Cocktail & Other Recipes By Spirit Other Whiskey Cocktails

The Dead Rabbit Irish Coffee

A tall glass coffee mug rests on a wooden table. The mug hold dark black coffee with a thick layer of white foam dusted with nutmeg.
Image: / Tim Nusog

Along with the Hot Toddy, the Irish Coffee is the most famous and beloved of hot drinks (though more often than not it’s enjoyed in early spring, rather than winter, as it coincides with St. Patrick’s Day). And while it can be found at Irish bars and pubs across the country, and world, nowhere is it more celebrated than at New York City’s famed Irish bar, The Dead Rabbit. Though the Irish Coffee at Dead Rabbit is only slightly altered from how you would normally find it, the slight changes make a world of difference. Luckily, bartender Jack McGarry shared his recipe for the bar’s delicious hot Irish Coffee, so you can make it yourself at home.

For starters, and arguably the most important aspect of the drink, is the whiskey used. While there are countless Irish whiskeys to choose from, you’ll want something bold and rich enough to stand up to the coffee and cream, but mellow and smooth enough to not be overpowering—it’s also best to use something high quality but affordable enough that it doesn’t cost $20 a mug. For this recipe, McGarry advises using Clontarf Irish Whiskey, which hits all the aforementioned marks.

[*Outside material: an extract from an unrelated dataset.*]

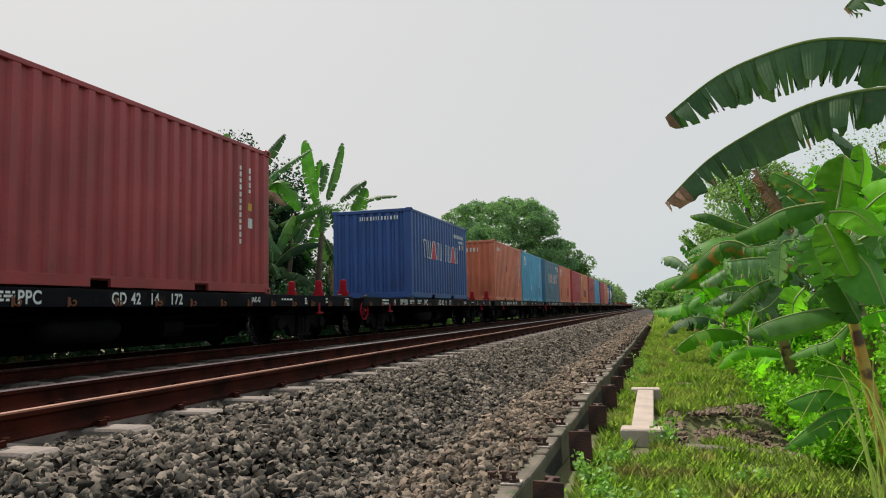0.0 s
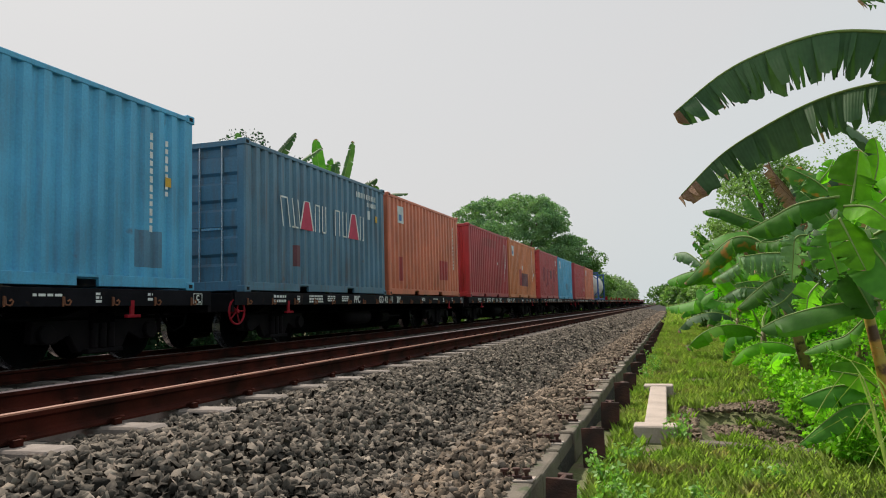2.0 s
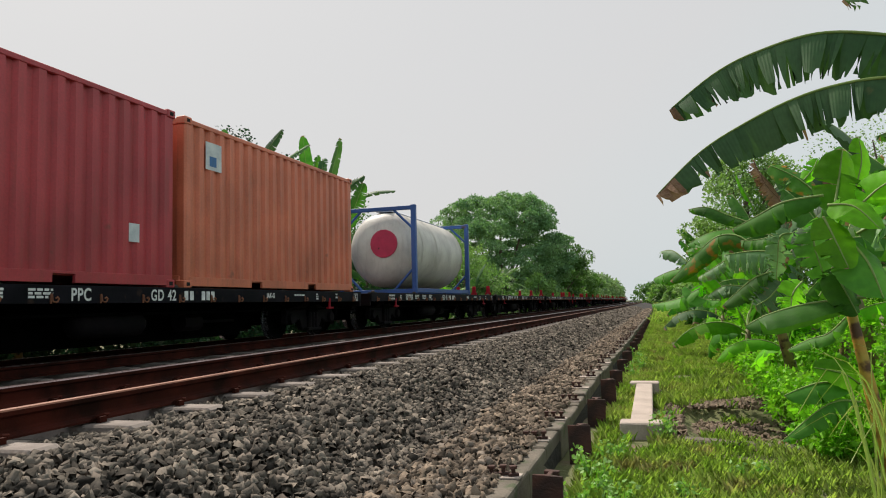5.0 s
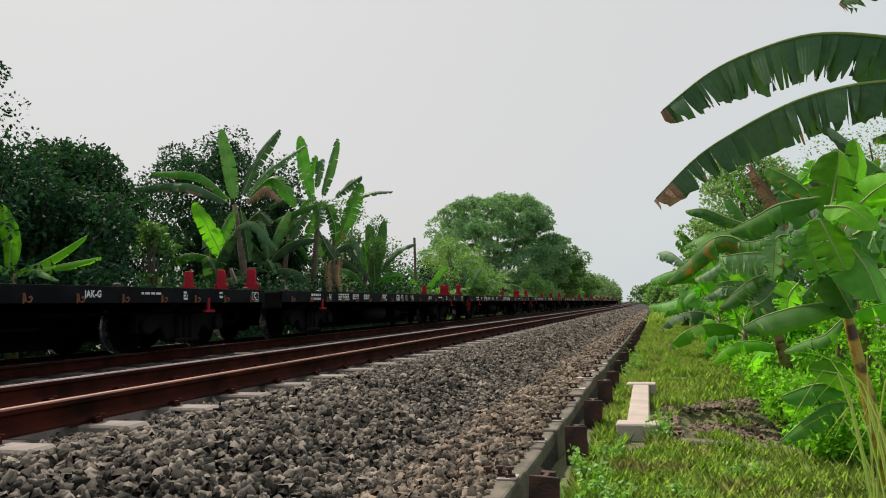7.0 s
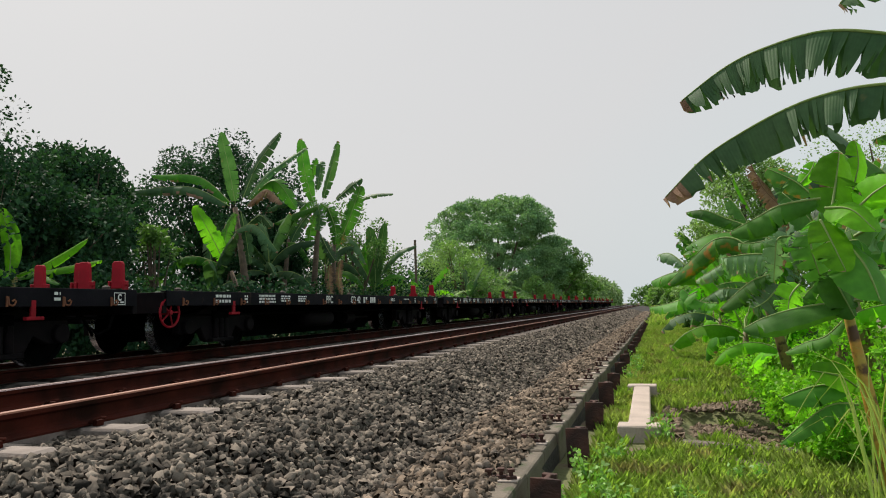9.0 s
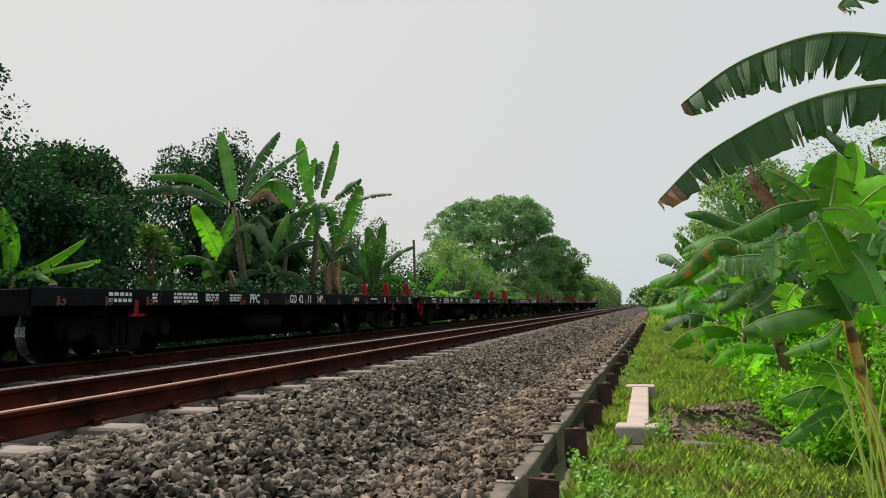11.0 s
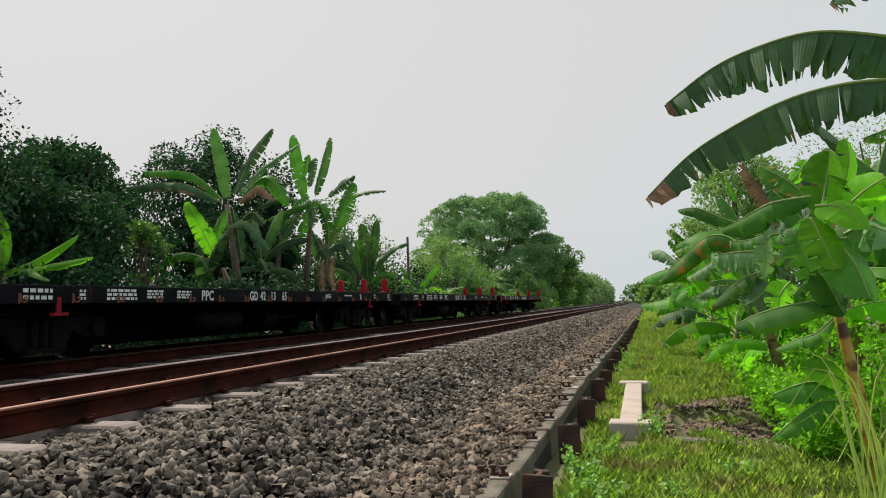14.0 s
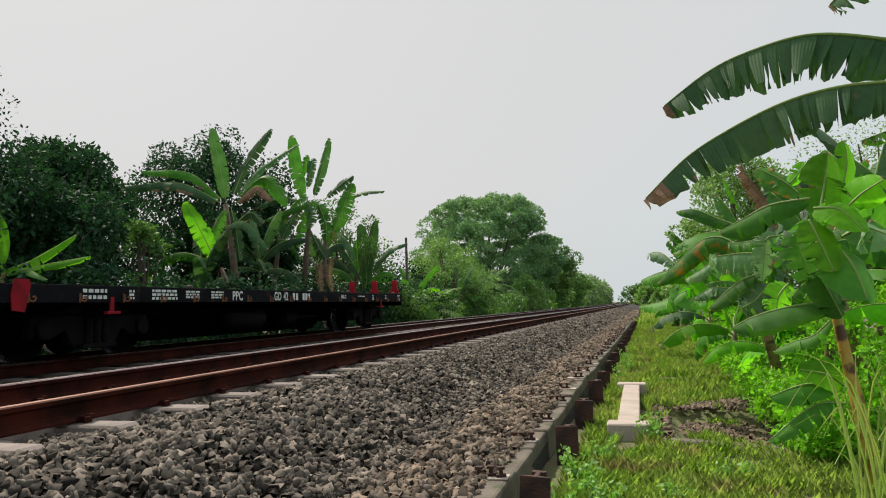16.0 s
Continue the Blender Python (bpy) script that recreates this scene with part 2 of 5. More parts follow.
# ---- mesh tools ----
class Geo:
    """Collects vertices and faces of one mesh."""

    def __init__(self):
        self.v, self.f, self.m = [], [], []

    def add(self, vs, fs, mi=0):
        o = len(self.v)
        self.v.extend(tuple(p) for p in vs)
        self.f.extend(tuple(i + o for i in f) for f in fs)
        self.m.extend([mi] * len(fs))
        return self

    def box(self, x0, x1, y0, y1, z0, z1, mi=0):
        vs = [(x, y, z) for z in (z0, z1) for y in (y0, y1) for x in (x0, x1)]
        return self.add(vs, [(0, 2, 3, 1), (4, 5, 7, 6), (0, 1, 5, 4), (2, 6, 7, 3), (0, 4, 6, 2), (1, 3, 7, 5)], mi)

    def tube(self, path, radii, seg=8, mi=0, caps=True):
        path = [Vector(p) for p in path]
        if isinstance(radii, (int, float)):
            radii = [radii] * len(path)
        vs, fs = [], []
        for i, p in enumerate(path):
            d = (path[min(i + 1, len(path) - 1)] - path[max(i - 1, 0)]).normalized()
            ref = Vector((0, 0, 1)) if abs(d.z) < 0.9 else Vector((1, 0, 0))
            a = d.cross(ref).normalized()
            b = d.cross(a)
            for k in range(seg):
                w = 2 * math.pi * k / seg
                vs.append(p + (a * math.cos(w) + b * math.sin(w)) * radii[i])
        for i in range(len(path) - 1):
            for k in range(seg):
                k2 = (k + 1) % seg
                fs.append((i * seg + k, i * seg + k2, (i + 1) * seg + k2, (i + 1) * seg + k))
        if caps:
            fs.append(tuple(range(seg))[::-1])
            fs.append(tuple((len(path) - 1) * seg + k for k in range(seg)))
        return self.add(vs, fs, mi)

    def prism(self, outline, axis, a, b, mi=0):
        """A closed outline of 2D points pushed along an axis from a to b."""
        put = {"x": lambda u, w, s: (s, u, w), "y": lambda u, w, s: (u, s, w), "z": lambda u, w, s: (u, w, s)}[axis]
        n = len(outline)
        vs = [put(u, w, a) for u, w in outline] + [put(u, w, b) for u, w in outline]
        fs = [tuple(range(n))[::-1], tuple(range(n, 2 * n))]
        fs += [(i, (i + 1) % n, n + (i + 1) % n, n + i) for i in range(n)]
        return self.add(vs, fs, mi)

    def mesh(self, name, bevel=0.0, smooth=False):
        me = bpy.data.meshes.new(name)
        me.from_pydata(self.v, [], self.f)
        me.polygons.foreach_set("material_index", self.m)
        bm = bmesh.new()
        bm.from_mesh(me)
        bmesh.ops.recalc_face_normals(bm, faces=bm.faces)
        if bevel:
            es = [e for e in bm.edges if len(e.link_faces) == 2 and e.calc_face_angle(0) > 0.6]
            bmesh.ops.bevel(bm, geom=es, offset=bevel, segments=1, profile=0.6, affect="EDGES", clamp_overlap=True)
        if smooth:
            for f in bm.faces:
                f.smooth = True
        bm.to_mesh(me)
        bm.free()
        return me


def part(name, me, material, parent, label="", m=None):
    """Link a mesh as one object under a thing or under a part."""
    if isinstance(me, Geo):
        me = me.mesh(name)
    if not me.materials:
        for x in (material if isinstance(material, (list, tuple)) else [material]):
            me.materials.append(x)
    ob = new(name, me)
    ob.parent = parent
    if m is not None:
        ob.matrix_basis = m
    if label:
        ob["label"] = label
    return ob


def thing(name, label, category, group="", kind="", m=None):
    ob = new(name)
    ob.empty_display_size = 0.1
    if m is not None:
        ob.matrix_basis = m
    return tagged(ob, label, category, group, kind)


def solid(name, me, material, label, category, group="", kind="", m=None):
    return tagged(part(name, me, material, None, "", m), label, category, group, kind)


def bulk(name, verts, faces, materials):
    """A large mesh of like polygons from arrays."""
    v, f = np.asarray(verts, np.float32), np.asarray(faces, np.int32)
    me = bpy.data.meshes.new(name)
    me.vertices.add(len(v))
    me.vertices.foreach_set("co", v.ravel())
    me.loops.add(f.size)
    me.loops.foreach_set("vertex_index", f.ravel())
    me.polygons.add(len(f))
    me.polygons.foreach_set("loop_start", np.arange(0, f.size, f.shape[1], dtype=np.int32))
    me.update(calc_edges=True)
    for x in materials:
        me.materials.append(x)
    return me


def bend(y):
    """The line swings gently to the left far ahead."""
    d = max(0.0, min(y, 300.0) - 50.0)
    return -7.2e-5 * d * d - 0.036 * max(0.0, y - 300.0)
# ---- ground, trackbed, tracks ----
X_NEAR, X_FAR = -4.10, -7.93     # track centres
Z_FAR = -0.07                    # rail top of the far track
STATIONS = [-6, -3, 0, 1, 2, 3, 4, 5, 6, 7, 8, 9, 10, 12, 14, 17, 20, 25, 30, 40, 50, 60, 75, 90, 110, 140, 180, 230, 300, 420, 700, 1500]


def sweep(section, ys=STATIONS):
    """A cross-section (x, z) carried along the line."""
    g, n = Geo(), len(section)
    vs = [(x + bend(y), y, z) for y in ys for x, z in section]
    fs = [(i * n + k, i * n + k + 1, (i + 1) * n + k + 1, (i + 1) * n + k) for i in range(len(ys) - 1) for k in range(n - 1)]
    return g.add(vs, fs)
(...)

Naturally, the choice of coffee is also important, and again you’ll want something bold, smooth and assertive without being overly chocolatey or overly fruity. Since coffee roasting and distribution can vary city by city and town by town, McGarry doesn’t specify a particular brand, though the bar menu refers to it as being “aromatic.” Coffee snobs can have some fun pairing different roasts and brands to the whiskey to find what works best.

For the rest of the recipe, there are only some minor differences from a standard Irish Coffee recipe to the Dead Rabbit’s. The bar specifically uses a one-to-one simple syrup made with Demerara sugar, which is a raw sugar extracted from sugar cane. Its flavor and color is somewhere between brown and white sugar, and it adds depth and nuance that a normal simple syrup does not. The other difference is that rather than whipped cream, the bar uses unsweetened heavy cream, whipped until it’s frothy and can rest smoothly on the top of the drink without immediately sinking into it. This gives a sturdy platform on which to grate fresh nutmeg, and it will slowly incorporate as you enjoy the hot beverage.


  • 1 1/2 ounces Clontarf Irish whiskey

  • 4 ounces brewed coffee, hot

  • 3/4 ounce demerara syrup (one part demerara sugar, one part water)

  • Heavy cream, lightly whipped

  • Garnish: nutmeg, freshly grated


  1. Fill an Irish Coffee glass with hot water and let stand for a few minutes to warm.

  2. Discard the water and add the whiskey, coffee and demerara syrup.

  3. Stir to combine and top with a layer of heavy cream the width of your thumb.

  4. Garnish with freshly grated nutmeg.